Why aren't more things magnetic?

What is magnetism?

Magnetism was already known in ancient times. We encounter it in many natural phenomena and technical applications, starting with the geomagnetic field with its effects such as the aurora borealis or navigation with the magnetic compass, to electric motors and high-temperature superconductors.

Horseshoe magnet

In magnetism, a distinction is made between the physically very different manifestations of dia-, para- and ferromagnetism, the latter only occurring in condensed matter. The properties referred to as “magnetic” in normal usage are mostly of a ferromagnetic nature. The ferromagnetic properties are discussed below using examples.

Ferromagnetism is of great technical importance. For example, it plays a very important role in electric generators, transformers or relays as well as in data storage and data processing. There are still enormous possibilities here in terms of energy saving and miniaturization. This is one reason why ferromagnetism has once again become an extremely exciting and active field of research in recent years. The second reason is that new, partly also technologically extremely interesting physical effects such as giant magnetoresistance or magnetic circular dichroism have recently been discovered. Finally, the third reason is that a number of new manufacturing and analysis processes have been developed with which new “tailor-made” materials can be created and examined in detail.

Magnetic field lines

How does ferromagnetism come about? It has its origin in the fact that individual atoms with incomplete electron shells behave like small bar magnets, i.e. like magnetic dipoles. The “strength” of the atomic dipole is called the atom's magnetic moment. This magnetic moment consists of two contributions. One comes from the self-rotation of the electrons, the spin. The other contribution is generated by the movement of the electrons around the atomic nucleus, which often has an orbital angular momentum and thus also a magnetic moment. Therefore a distinction is made between the magnetic spin moments and the magnetic orbital moments. Both magnetic moments of an atom interact with each other, they are coupled with each other due to the spin-orbit interaction. Under certain circumstances the magnetic moments of the individual atoms couple with each other and then all point in the same direction. This is caused by a special force, the exchange interaction, which can be explained with the laws of quantum mechanics. Materials in which this alignment occurs are called ferromagnets because the effect first occurs with iron (Latin: ferrum) was observed. The macroscopic magnetic moment, which is characteristic of a solid, results from the vectorial sum of all atomic magnetic moments and is called magnetization.

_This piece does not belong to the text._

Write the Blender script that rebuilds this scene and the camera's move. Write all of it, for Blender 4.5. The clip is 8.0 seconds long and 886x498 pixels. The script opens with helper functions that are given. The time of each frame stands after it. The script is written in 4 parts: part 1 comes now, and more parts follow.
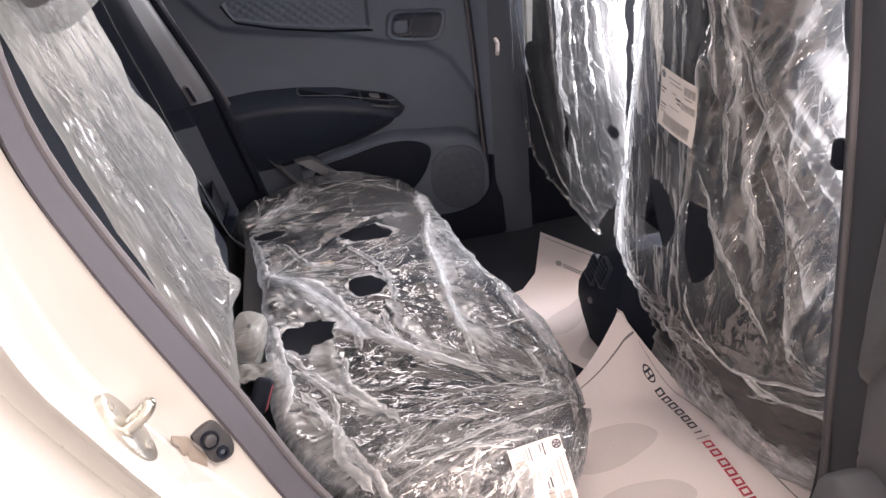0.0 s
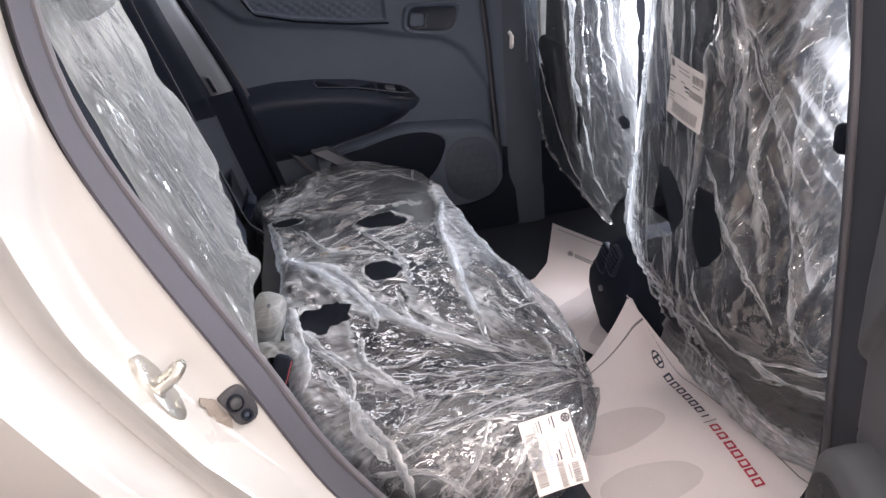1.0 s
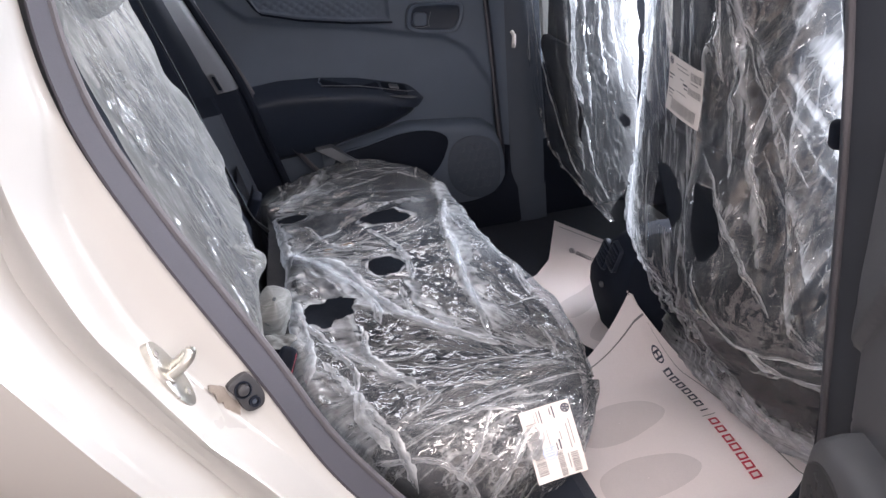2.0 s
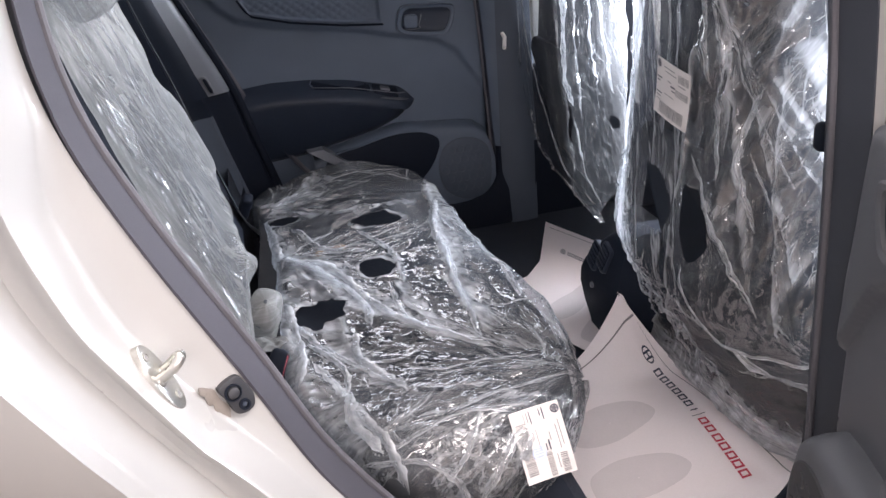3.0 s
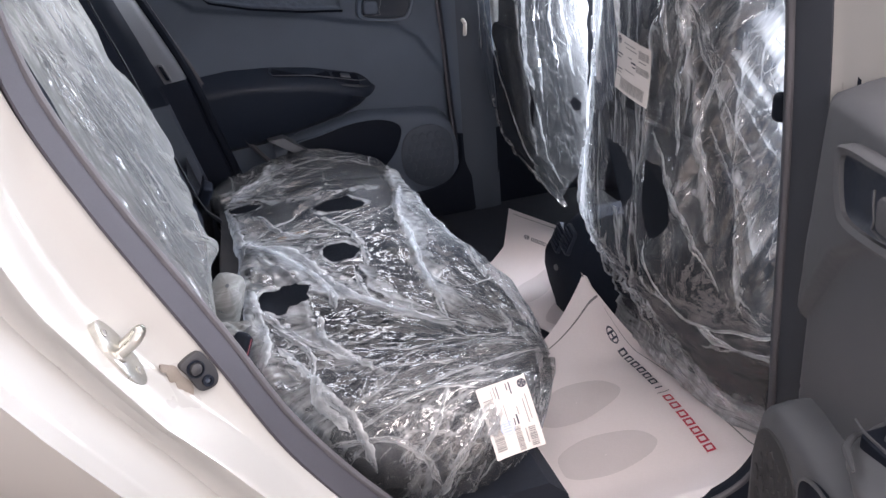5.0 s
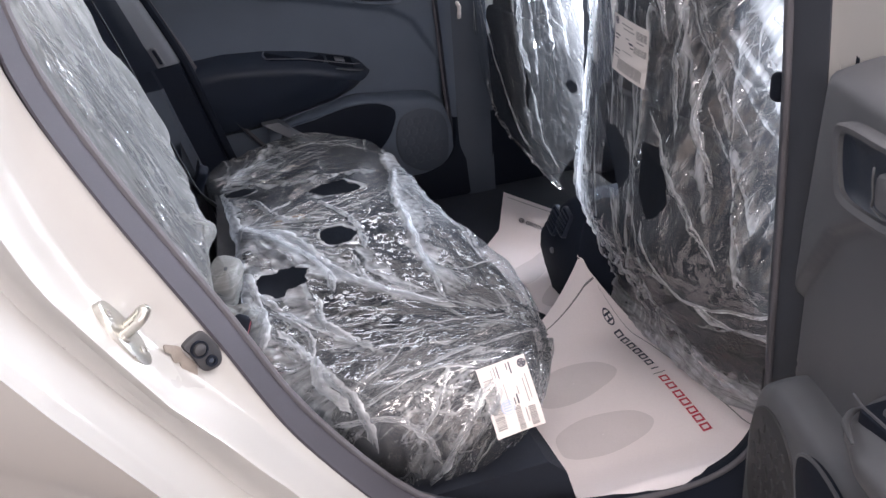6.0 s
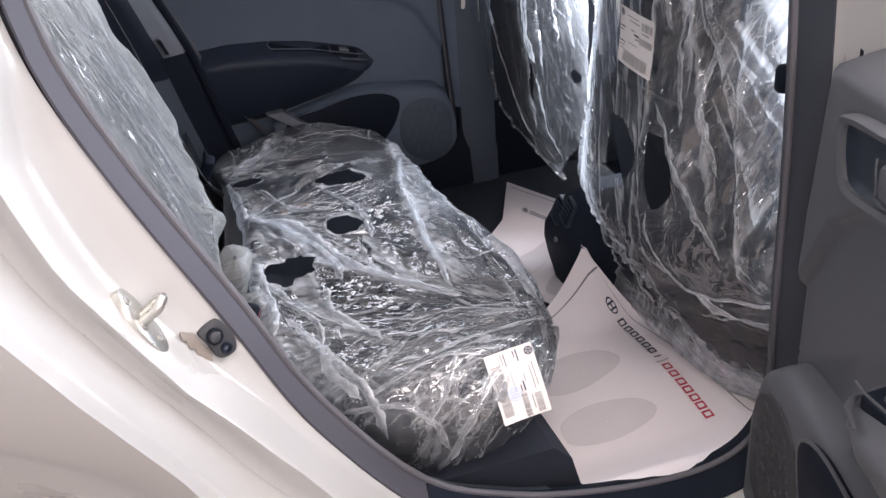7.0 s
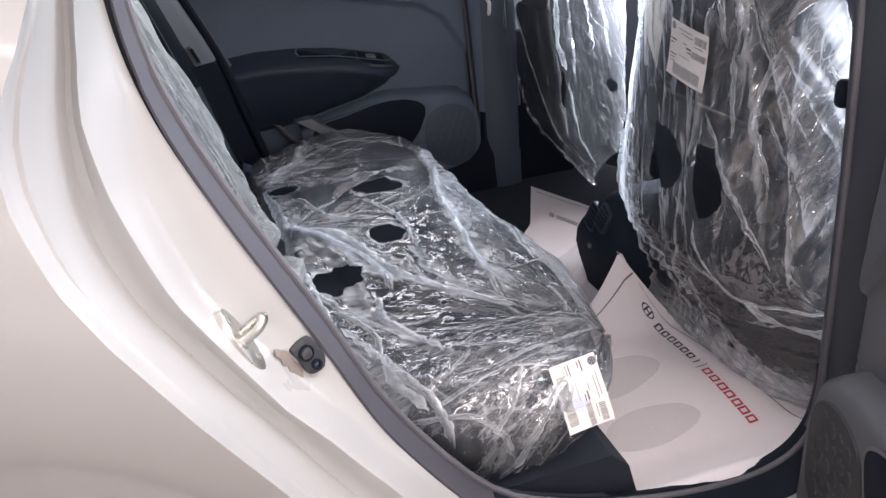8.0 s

However, the atomic magnetic moments are modified by the complex interplay of electrons in condensed matter and the bond conditions in the crystal. While the spins immediately notice nothing of the enormous electric fields that prevail in a crystal, the electrically charged electrons, which have an orbital angular momentum, “feel” these fields on their spatially extended orbit. As a result, the orbital moment - and via the spin-orbital coupling, the entire magnetic moment - aligns itself in such a way that the energy of the electrons is as low as possible. The magnetic properties of a solid therefore depend on its crystal structure via the local electric fields. Under certain circumstances, quantum mechanical effects can lead to a partial extinction of the orbital angular momentum. Then the spin-orbit interaction is very small and the spins, which now essentially determine the magnetic moment, are very easily oriented in the direction of an applied external field. This can be seen with ordinary soft iron. Anisotropic crystals, whose physical properties are direction-dependent, show a different behavior. The stronger the directional dependence or anisotropy, as it occurs in particular at inner and outer interfaces, at crystal defects, chemical and structural inhomogeneities, the less completely the orbital angular momentum is extinguished. The stronger the coupling of the magnetic moments to the lattice and the greater the spatial variation of the magnetic properties of the crystal. As with a bar magnet, the direction of magnetization of the solid is then fixed and can only be influenced with very high external magnetic fields. Such materials are called hard magnetic.

As mentioned, the atomic magnetic moments in the ferromagnetic material try to collectively arrange themselves in parallel due to their direct magnetic interaction. However, this is not the most energetically favorable state, since the macroscopic solid would then cause large magnetic fields. A non-magnetized state, seen from the outside, is more favorable, as is the case, for example, with soft iron without the presence of an external field. This happens because tiny areas are formed with magnetic moments in the same direction, which are called domains or Weiss areas. The magnetizations of the individual domains are oriented towards each other in such a way that they compensate each other and then the overall magnetization disappears. The size of the domains, which ranges from a few millimeters to well below a micrometer, and their structure are sensitive to the size of the atomic moments and their coupling to the crystal structure. The domain structure is therefore an important “fingerprint” of the magnetic system and largely determines its macroscopic properties.